Moving on, there’s an article in the recent issue of Business Week about HBO which mentions “True Blood” and includes a small picture of Anna, Alan Ball, Stephen Moyer. I’m going to be picking up the magazine itself to scan for the site tomorrow since just about everything is closed since it’s Easter. The article is online here or you can read the snippet about the show below.
All the while Plepler and Lombardo had been pressuring Strauss to hire a senior programmer to add more firepower. She balked, say insiders, and tension between Strauss and her new bosses intensified. Finally, she was out—leaving her former colleagues feeling uneasy, even though she was offered a production deal with HBO. David Simon, who created HBO’s critically acclaimed The Wire and is developing an HBO show about New Orleans, says he was “absolutely shocked” when Strauss told him she was leaving. “She’s the reason I’m still in television,” says Simon, who acknowledges feeling “nervous about getting a new boss.”

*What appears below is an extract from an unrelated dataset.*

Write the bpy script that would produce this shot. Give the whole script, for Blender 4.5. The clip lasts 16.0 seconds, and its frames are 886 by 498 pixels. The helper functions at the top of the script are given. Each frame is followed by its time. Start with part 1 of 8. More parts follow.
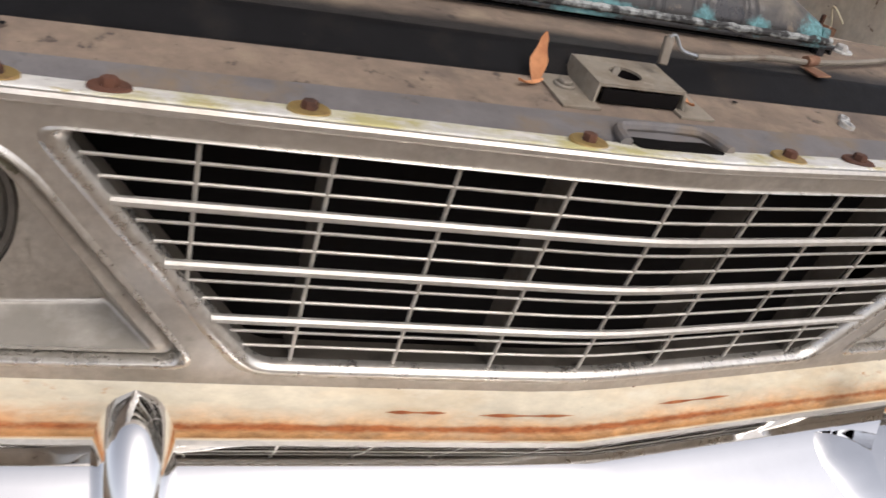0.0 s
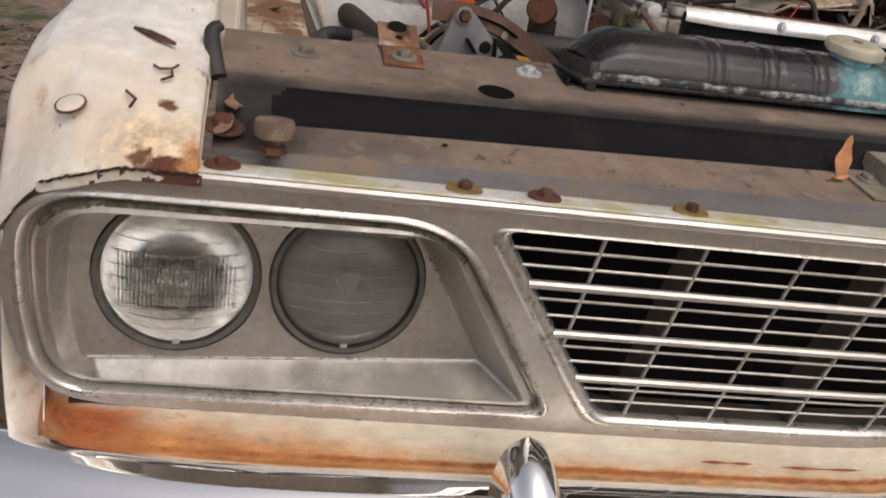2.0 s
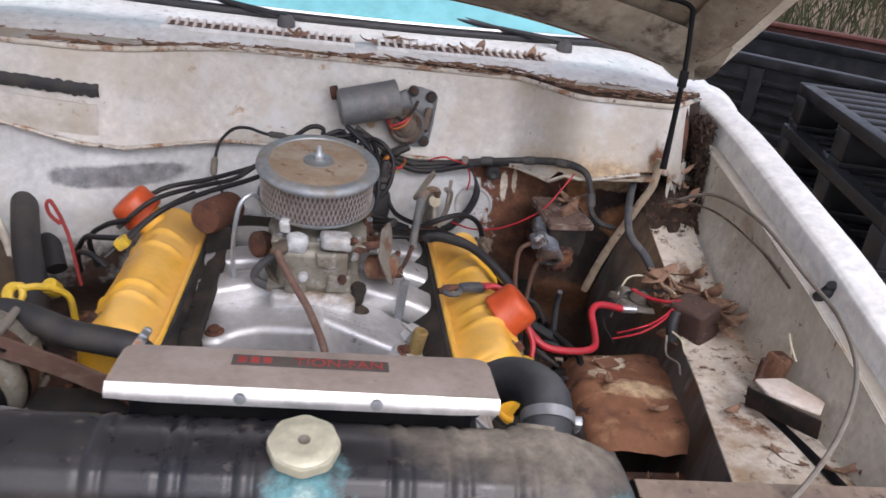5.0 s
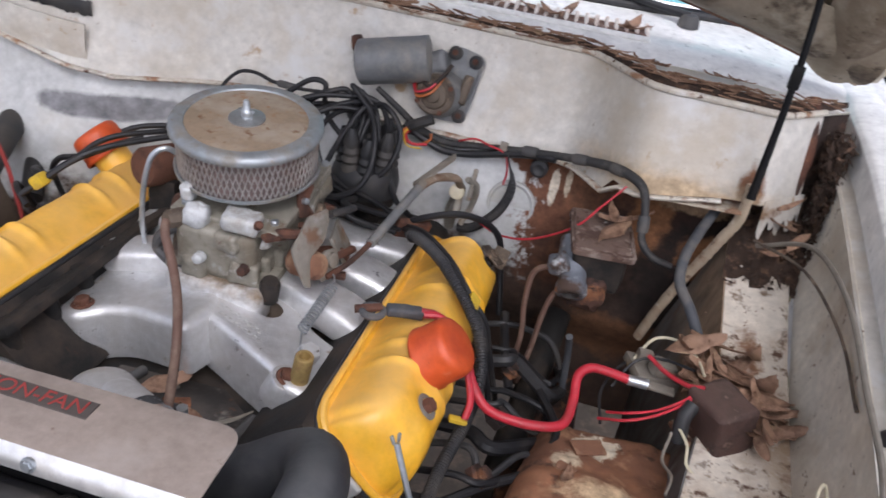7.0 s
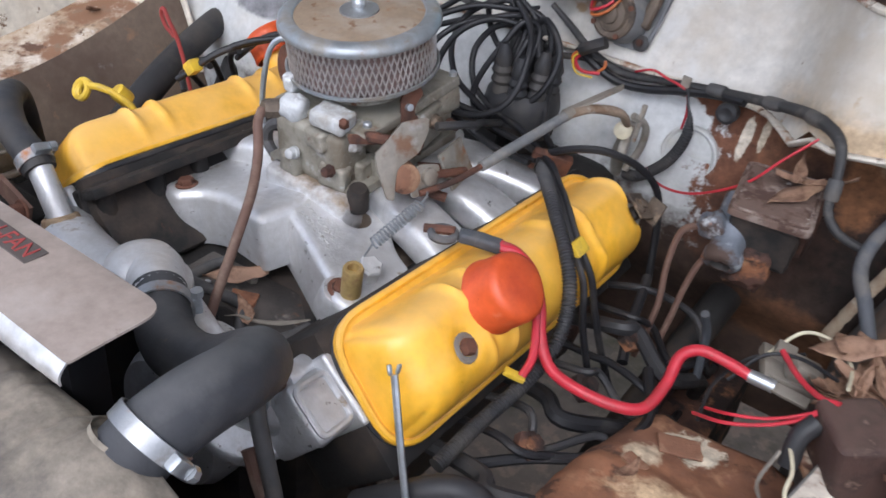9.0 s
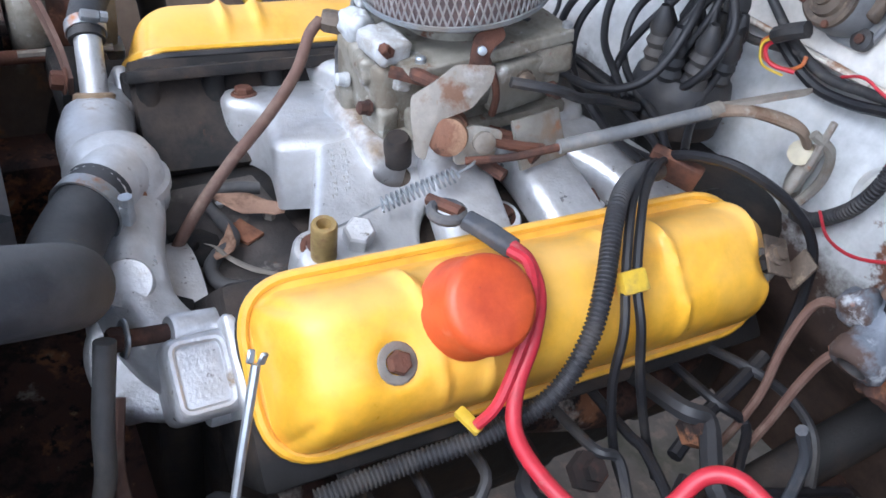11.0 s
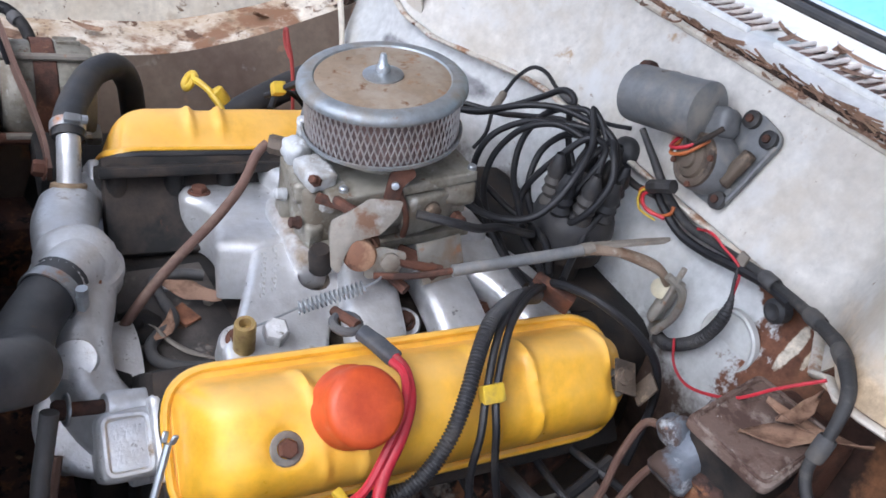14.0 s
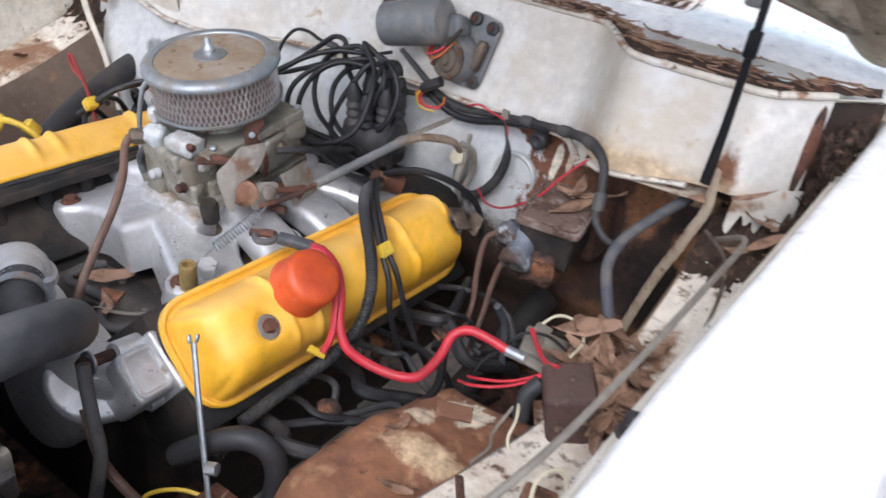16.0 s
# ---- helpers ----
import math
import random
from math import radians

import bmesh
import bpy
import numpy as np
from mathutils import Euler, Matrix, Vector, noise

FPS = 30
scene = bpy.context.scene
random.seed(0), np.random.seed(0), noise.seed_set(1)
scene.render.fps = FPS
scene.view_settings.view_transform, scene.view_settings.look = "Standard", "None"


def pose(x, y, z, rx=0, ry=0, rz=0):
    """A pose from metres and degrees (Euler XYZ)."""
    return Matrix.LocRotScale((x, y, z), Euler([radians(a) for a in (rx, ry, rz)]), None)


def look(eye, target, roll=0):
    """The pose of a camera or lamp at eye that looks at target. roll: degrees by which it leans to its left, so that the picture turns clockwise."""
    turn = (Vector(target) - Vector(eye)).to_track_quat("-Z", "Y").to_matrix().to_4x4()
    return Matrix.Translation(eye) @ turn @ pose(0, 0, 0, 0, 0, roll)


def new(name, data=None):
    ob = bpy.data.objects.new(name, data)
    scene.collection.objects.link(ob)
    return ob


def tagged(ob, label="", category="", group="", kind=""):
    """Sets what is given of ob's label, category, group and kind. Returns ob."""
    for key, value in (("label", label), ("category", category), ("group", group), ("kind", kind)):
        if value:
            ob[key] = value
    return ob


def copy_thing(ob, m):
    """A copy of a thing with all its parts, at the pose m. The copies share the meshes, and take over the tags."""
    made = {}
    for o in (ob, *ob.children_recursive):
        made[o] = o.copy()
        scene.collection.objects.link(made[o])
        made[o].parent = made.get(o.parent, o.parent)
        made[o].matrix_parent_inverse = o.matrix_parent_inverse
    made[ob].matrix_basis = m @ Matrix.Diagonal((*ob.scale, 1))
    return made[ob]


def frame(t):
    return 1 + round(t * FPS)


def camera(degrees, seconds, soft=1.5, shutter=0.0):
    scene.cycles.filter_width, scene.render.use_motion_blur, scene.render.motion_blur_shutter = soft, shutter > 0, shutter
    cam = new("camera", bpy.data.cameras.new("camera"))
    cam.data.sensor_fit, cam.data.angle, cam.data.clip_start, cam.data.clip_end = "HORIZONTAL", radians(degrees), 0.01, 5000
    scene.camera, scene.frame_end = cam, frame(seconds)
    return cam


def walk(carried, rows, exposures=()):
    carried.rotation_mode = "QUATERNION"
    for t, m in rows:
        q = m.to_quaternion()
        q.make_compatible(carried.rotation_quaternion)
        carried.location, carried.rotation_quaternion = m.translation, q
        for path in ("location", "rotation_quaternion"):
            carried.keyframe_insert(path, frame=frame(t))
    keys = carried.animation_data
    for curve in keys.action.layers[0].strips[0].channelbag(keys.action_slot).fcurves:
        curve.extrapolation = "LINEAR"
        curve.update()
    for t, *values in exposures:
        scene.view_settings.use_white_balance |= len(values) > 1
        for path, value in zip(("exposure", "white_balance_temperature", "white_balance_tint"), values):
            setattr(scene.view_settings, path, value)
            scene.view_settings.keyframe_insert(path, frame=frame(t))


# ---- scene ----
cam = camera(56.3, 16.0, 1.6, 0.25)
PATH = [
    (0, (-0.412, -0.741, 0.953), (0.294, 0.969, 0.192), 10.7),
    (0.5, (-0.52, -0.756, 0.932), (0.16, 0.981, 0.212), 10.4),
    (1, (-0.617, -0.773, 0.929), (-0.007, 0.997, 0.226), 10.4),
    (1.5, (-0.693, -0.785, 0.941), (-0.167, 1.02, 0.258), 9.8),
    (2, (-0.67, -0.796, 0.994), (-0.203, 1.021, 0.303), 8.1),
    (2.5, (-0.527, -0.811, 1.105), (-0.104, 1.006, 0.383), 7.1),
    (3, (-0.284, -0.823, 1.216), (0.053, 1.006, 0.481), 8.0),
    (3.5, (-0.123, -0.842, 1.323), (0.113, 0.997, 0.572), 7.9),
    (4, (-0.096, -0.761, 1.383), (0.112, 1.082, 0.635), 7.8),
    (4.5, (-0.075, -0.639, 1.414), (0.204, 1.189, 0.652), 8.0),
    (4.7, (-0.049, -0.609, 1.422), (0.242, 1.211, 0.645), 7.6),
    (6.8, (0.37, -0.258, 1.393), (0.215, 1.508, 0.467), 10.7),
    (7, (0.383, -0.247, 1.392), (0.105, 1.495, 0.45), 10.3),
    (7.5, (0.552, -0.208, 1.395), (-0.107, 1.417, 0.433), 8.2),
    (8, (0.65, -0.145, 1.395), (-0.154, 1.405, 0.421), 5.3),
    (8.5, (0.67, -0.13, 1.369), (-0.189, 1.364, 0.354), 5.7),
    (9, (0.576, -0.066, 1.316), (-0.34, 1.336, 0.223), 7.0),
    (9.5, (0.531, 0.027, 1.258), (-0.413, 1.354, 0.098), 8.1),
    (9.7, (0.545, 0.062, 1.24), (-0.452, 1.319, 0.046), 9.3),
    (11.8, (0.652, 0.262, 1.226), (-0.784, 1.052, 0.08), 9.2),
    (12, (0.663, 0.241, 1.255), (-0.784, 1.048, 0.134), 10.6),
    (12.5, (0.717, 0.232, 1.359), (-0.734, 1.059, 0.26), 12.6),
    (13, (0.733, 0.253, 1.363), (-0.713, 1.092, 0.265), 12.1),
    (13.5, (0.73, 0.25, 1.356), (-0.7, 1.126, 0.266), 12.5),
    (14, (0.715, 0.232, 1.364), (-0.663, 1.197, 0.283), 15.1),
    (14.5, (0.652, 0.146, 1.31), (-0.589, 1.334, 0.286), 18.4),
    (15, (0.62, 0.061, 1.304), (-0.493, 1.368, 0.278), 15.7),
    (15.5, (0.712, 0.012, 1.325), (-0.353, 1.365, 0.307), 10.7),
    (16, (0.842, -0.078, 1.388), (-0.112, 1.363, 0.382), 6.6),
]
EXPOSURES = ((0.0, 0.64, 6740, 13), (1.0, 0.58, 6840, 14), (1.5, 0.47, 6940, 15), (2.0, 0.28, 6940, 15), (2.5, 0.18, 6490, 15), (3.0, 0.5, 6740, 17), (3.5, 0.75, 6440, 17), (4.0, 0.77, 6440, 17), (4.5, 0.81, 6290, 17), (7.0, 0.88, 6040, 15), (8.0, 1.1, 5940, 14), (8.5, 1.13, 5940, 13), (9.5, 1.3, 5580, 11), (12.0, 1.79, 5320, 9), (12.5, 1.64, 5470, 8), (13.0, 1.45, 5440, 10), (14.5, 1.36, 5750, 12), (15.0, 1.35, 5850, 12), (15.5, 1.43, 5800, 12), (16.0, 1.3, 5870, 12))
walk(cam, [(t, look(eye, target, roll)) for t, eye, target, roll in PATH], EXPOSURES)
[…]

Now, with Strauss and Albrecht gone, it is the Plepler-Lombardo show. Among a slate of upcoming shows, one they’re pinning their hopes on is True Blood, a one-hour drama about vampires in Louisiana (which they greenlighted after seeing a pilot that was approved by Albrecht shortly before his departure).
True Blood, set to air in September, has one thing going for it. Its creator is Alan Ball, the man behind Six Feet Under. Ball got the idea for the show after discovering novelist Charlaine Harris’ Southern Vampire Mysteries series in an airport bookstore. True Blood, now shooting in Los Angeles and Shreveport, La., centers on modern-day vampires who live openly in society because they can feed off new synthetic blood. Anna Paquin, who played the daughter in the film The Piano, stars as Sookie Stackhouse, a waitress mind reader smitten with a vampire.

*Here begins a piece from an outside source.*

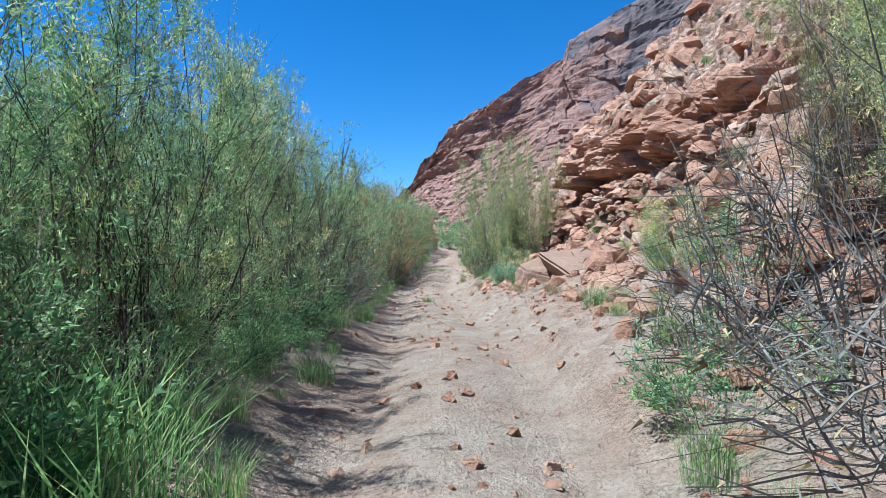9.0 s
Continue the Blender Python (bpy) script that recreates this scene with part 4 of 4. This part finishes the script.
def hood_at(u, v):
    """A place on the hood: u across from -1 to 1, v from the cowl to the nose."""
    left, right = -0.98 + 0.06 * v, 0.96 + 0.16 * v
    x = left + (right - left) * (u + 1) / 2
    y = (1.31 + 0.16 * u * u) * (1 - v) + (2.44 - 0.13 * u * u - 0.12 * u**6) * v
    z = 1.246 - 0.091 * v - 0.05 * max(0, v - 0.93) / 0.07 - 0.012 * u * u - 0.03 * u**8
    bulge = 0.012 * (1 - min(1, abs(abs(u) - 0.62) / 0.12)) * (1 - v * 0.4)
    return Vector((x, y, z - bulge * 0.6))


def sheet(nu, nv, at, thick):
    """A curved panel with thickness."""
    bm = bmesh.new()
    rows_ = [[bm.verts.new(at(-1 + 2 * i / nu, j / nv)) for i in range(nu + 1)] for j in range(nv + 1)]
    for j in range(nv):
        for i in range(nu):
            bm.faces.new((rows_[j][i], rows_[j][i + 1], rows_[j + 1][i + 1], rows_[j + 1][i]))
    bmesh.ops.solidify(bm, geom=bm.faces[:], thickness=thick)
    return bm


def slab_box(x0, x1, y0, y1, z0, z1, round_=0.01, segments=2):
    bm = bmesh.new()
    bmesh.ops.create_cube(bm, size=1.0)
    for v in bm.verts:
        v.co = Vector(((x0 + x1) / 2 + v.co.x * (x1 - x0), (y0 + y1) / 2 + v.co.y * (y1 - y0), (z0 + z1) / 2 + v.co.z * (z1 - z0)))
    if round_:
        bmesh.ops.bevel(bm, geom=bm.edges[:], offset=round_, segments=segments, affect="EDGES")
    return bm


def disc(x, y, z, r, h, axis="Z", n=24):
    bm = bmesh.new()
    bmesh.ops.create_cone(bm, cap_ends=True, segments=n, radius1=r, radius2=r, depth=h)
    bmesh.ops.bevel(bm, geom=[e for e in bm.edges if len(e.link_faces) == 2 and any(len(f.verts) > 4 for f in e.link_faces)], offset=min(r, h) * 0.2, segments=2, affect="EDGES")
    turn = Matrix.Rotation(radians(90), 4, "Y") if axis == "X" else Matrix.Identity(4)
    bmesh.ops.transform(bm, matrix=Matrix.Translation((x, y, z)) @ turn, verts=bm.verts[:])
    return bm


hood = part("hood", sheet(40, 24, hood_at, -0.02), M_PAINT, vehicle, "dusty silver hood with worn stickers", True)
part("hood_edge", sheet(40, 1, lambda u, v: hood_at(u, 0) + Vector((0, -0.003 * v, 0.002 - 0.004 * v)), 0.002), M_PAINT, vehicle, "bright folded edge of the hood", True)


def hood_spot(x, y):
    """Height of the hood at a place given across and along it."""
    v = (y - 1.25) / 1.19
    left, right = -0.98 + 0.06 * v, 0.96 + 0.16 * v
    u = (x - left) / (right - left) * 2 - 1
    return Vector((x, y, hood_at(u, v).z + 0.004))


def patch(points):
    """A thin sticker cut to an outline that lies on the hood."""
    bm = bmesh.new()
    f = bm.faces.new([bm.verts.new(hood_spot(*p)) for p in points])
    got = bmesh.ops.extrude_face_region(bm, geom=[f])
    bmesh.ops.translate(bm, vec=(0, 0, 0.001), verts=[g for g in got["geom"] if isinstance(g, bmesh.types.BMVert)])
    bmesh.ops.recalc_face_normals(bm, faces=bm.faces[:])
    return bm


def star(x, y, r):
    return [(x + r * (1 if k % 2 == 0 else 0.42) * math.sin(k * math.pi / 5), y + r * (1 if k % 2 == 0 else 0.42) * math.cos(k * math.pi / 5) * 1.25) for k in range(10)]


rng_d = random.Random(9)
for row in range(7):
    for col in range(6):
        sx = -0.33 + col * 0.063 + (0.03 if row % 2 else 0) + rng_d.uniform(-0.004, 0.004)
        sy = 1.37 + row * 0.115
        if sx < -0.30 + row * 0.005 and row > 3:
            continue
        part("star_sticker", patch(star(sx, sy, 0.027)), M_DECAL, hood, "worn dark star sticker")
for k, (y0, y1) in enumerate(((1.31, 1.55), (1.553, 1.85), (1.853, 2.15), (2.153, 2.38))):
    part("stripe_sticker", patch([(0.055, y0), (0.142 + 0.012 * (k % 2), y0), (0.142, y1), (0.06 + 0.01 * k, y1)]), M_BLUE, hood, "torn blue stripe sticker")
for k in range(8):
    y0 = 1.35 + k * 0.095
    part("bar_sticker", patch([(0.16, y0), (0.31 - 0.008 * (k % 3), y0), (0.31, y0 + 0.03), (0.17 + 0.01 * (k % 2), y0 + 0.034)]), M_DECAL, hood, "worn dark bar sticker")
for y0, y1 in ((1.38, 1.62), (1.63, 1.78), (1.86, 2.22)):
    part("band_sticker", patch([(0.35, y0), (0.43, y0), (0.44, y1), (0.365, y1)]), M_DECAL, hood, "worn dark band sticker")
for bx in (-0.45, 0.522):
    p = hood_spot(bx, 1.68)
    part("hood_bumper", disc(p.x, p.y, p.z + 0.008, 0.02, 0.022, n=20), M_BLACK, hood, "small black rubber hood bumper")

# cowl, wipers and dashboard
part("cowl", sheet(24, 6, lambda u, v: Vector((u * 1.02, (0.85 + 0.45 * u * u) * (1 - v) + (1.40 + 0.12 * u * u) * v, 1.205 + 0.02 * v)), -0.02), M_COWL, vehicle, "black plastic cowl under the windshield", True)
# added black strip: the gap's darkness before the dashboard is put into its colour
part("dash_gap_strip", sheet(24, 1, lambda u, v: Vector((u * 0.86, 0.77 + 0.36 * u * u + 0.09 * v, 1.245 - 0.02 * v)), -0.02), M_BLACK, vehicle, "added black strip for the dark gap in front of the dashboard")
for x0 in (-0.42, 0.28):
    part("cowl_grille", slab_box(x0, x0 + 0.36, 1.12, 1.2, 1.214, 1.222, 0.003), M_BLACK, vehicle)
    for k in range(14):
        part("cowl_slot", slab_box(x0 + 0.015 + k * 0.0245, x0 + 0.03 + k * 0.0245, 1.13, 1.19, 1.22, 1.2235, 0), M_BLACK, vehicle)
for x0, turn in ((-0.7, 4), (0.02, 3)):
    w = part("wiper", slab_box(-0.0, 0.6, -0.006, 0.006, 0, 0.012, 0.004), M_BLACK, vehicle, "black windshield wiper")
    w.matrix_basis = pose(x0, 1.08, 1.228, 0, 0, turn)


def dash_at(u, v):
    edge = 0.775 + 0.36 * u * u
    y = 0.22 + (edge - 0.22) * v
    z = 1.297 - 0.02 * (1 - v) ** 2 - 0.03 * max(0.0, v - 0.92) / 0.08
    return Vector((u * 0.86, y, z))


dash = part("dashboard", sheet(40, 24, dash_at, -0.05), M_DASH, vehicle, "grey textured plastic dashboard", True)


def dash_strip(x0, x1, back, w, lift):
    """A narrow strip that lies on the dashboard and follows its front edge."""
    def at(u, v):
        x = x0 + (x1 - x0) * (u + 1) / 2
        edge = 0.775 + 0.36 * (x / 0.86) ** 2
        y = edge - back - w * (1 - v)
        p = dash_at(x / 0.86, (y - 0.22) / (edge - 0.22))
        return Vector((x, y, p.z + lift))
    return sheet(24, 1, at, -0.002)


for x0, x1 in ((-0.48, -0.13), (0.16, 0.51)):
    vent = part("defrost_vent", dash_strip(x0, x1, 0.05, 0.05, 0.003), M_DASH, dash, "slotted grey defroster panel")
    for k in range(4):
        part("slot", dash_strip(x0 + 0.004, x1 - 0.004, 0.052 + k * 0.0125, 0.0065, 0.0055), M_BLACK, vent)
part("dash_seam", dash_strip(-0.82, 0.82, 0.03, 0.003, 0.0025), M_BLACK, dash)
for x0 in (-0.085, 0.055):
    vent = part("air_vent", slab_box(x0, x0 + 0.065, 0.64, 0.69, 1.296, 1.301, 0.002), M_BLACK, dash, "black central air vent")
    for k in range(2):
        part("slat", slab_box(x0 + 0.02 + k * 0.02, x0 + 0.024 + k * 0.02, 0.643, 0.687, 1.301, 1.306, 0), M_DASH, vent)
knob = part("knob", disc(0.016, 0.668, 1.306, 0.019, 0.022, n=28), M_BLACK, dash, "round black sensor knob")

# louvred vent at the corner of the hood
louvre = part("fender_vent", slab_box(-1.06, -0.86, 1.96, 2.0, 1.16, 1.215, 0.006), M_BLACK, vehicle, "black louvred fender vent")
for k in range(3):
    part("slat", slab_box(-1.055, -0.865, 1.945, 1.962, 1.168 + k * 0.016, 1.174 + k * 0.016, 0), M_TYRE, louvre)

# body below the hood
for side, x in ((-1, -0.95), (1, 1.08)):
    fender = part("fender", slab_box(x - 0.12, x + 0.12, 0.75, 2.25, 0.66, 0.98, 0.05, 3), M_PAINT, vehicle)
    wheel = part("wheel", disc(x - side * 0.02, 1.75, 0.36, 0.40, 0.26, "X", 40), M_TYRE, vehicle)
    part("rim", disc(x + side * 0.06, 1.75, 0.36, 0.22, 0.14, "X", 28), M_DASH, wheel)
    part("side_panel", slab_box(x - 0.08, x + 0.08, -1.9, 0.74, 0.45, 0.98, 0.05, 3), M_PAINT, vehicle)
    rear = part("wheel", disc(x - side * 0.02, -1.1, 0.36, 0.40, 0.30, "X", 40), M_TYRE, vehicle)
    part("rim", disc(x + side * 0.09, -1.1, 0.36, 0.22, 0.14, "X", 28), M_DASH, rear)
part("grille", slab_box(-0.80, 0.94, 2.24, 2.36, 0.62, 1.10, 0.03, 3), M_BLACK, vehicle)
part("floor_pan", slab_box(-0.86, 0.99, -1.9, 0.74, 0.45, 0.52, 0.01), M_BLACK, vehicle)
part("tailgate", slab_box(-0.86, 0.99, -1.98, -1.9, 0.45, 1.15, 0.02), M_PAINT, vehicle)
part("engine_bay", slab_box(-0.80, 0.94, 0.80, 2.22, 0.55, 1.09, 0.02), M_BLACK, vehicle)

Plepler and Lombardo were ecstatic to work with Ball again. And they’re careful to keep Albrecht’s light touch. “Alan certainly doesn’t need a lot of handling,” says Lombardo. “It’s his pen, not ours, thank God.” While HBO asked Ball to recast one actor, it has requested minimal script changes. “They allow you to focus on the work,” he says.
True Blood is undeniably a risk. A show about vampires could have a limited audience, however brilliantly realized. But Plepler echoes the Albrecht mantra: True Blood, he says, haslarger themes that will resonate with a mass audience. “We see the vampires as a window into the disenfranchised in America,” says Plepler. With Six Feet Under, he adds, Ball examined how death is treated in the U.S.—and he’ll deliver Big Themes with True Blood, too. If the show is a hit, maybe HBO will bury The Sopranos, once and for all.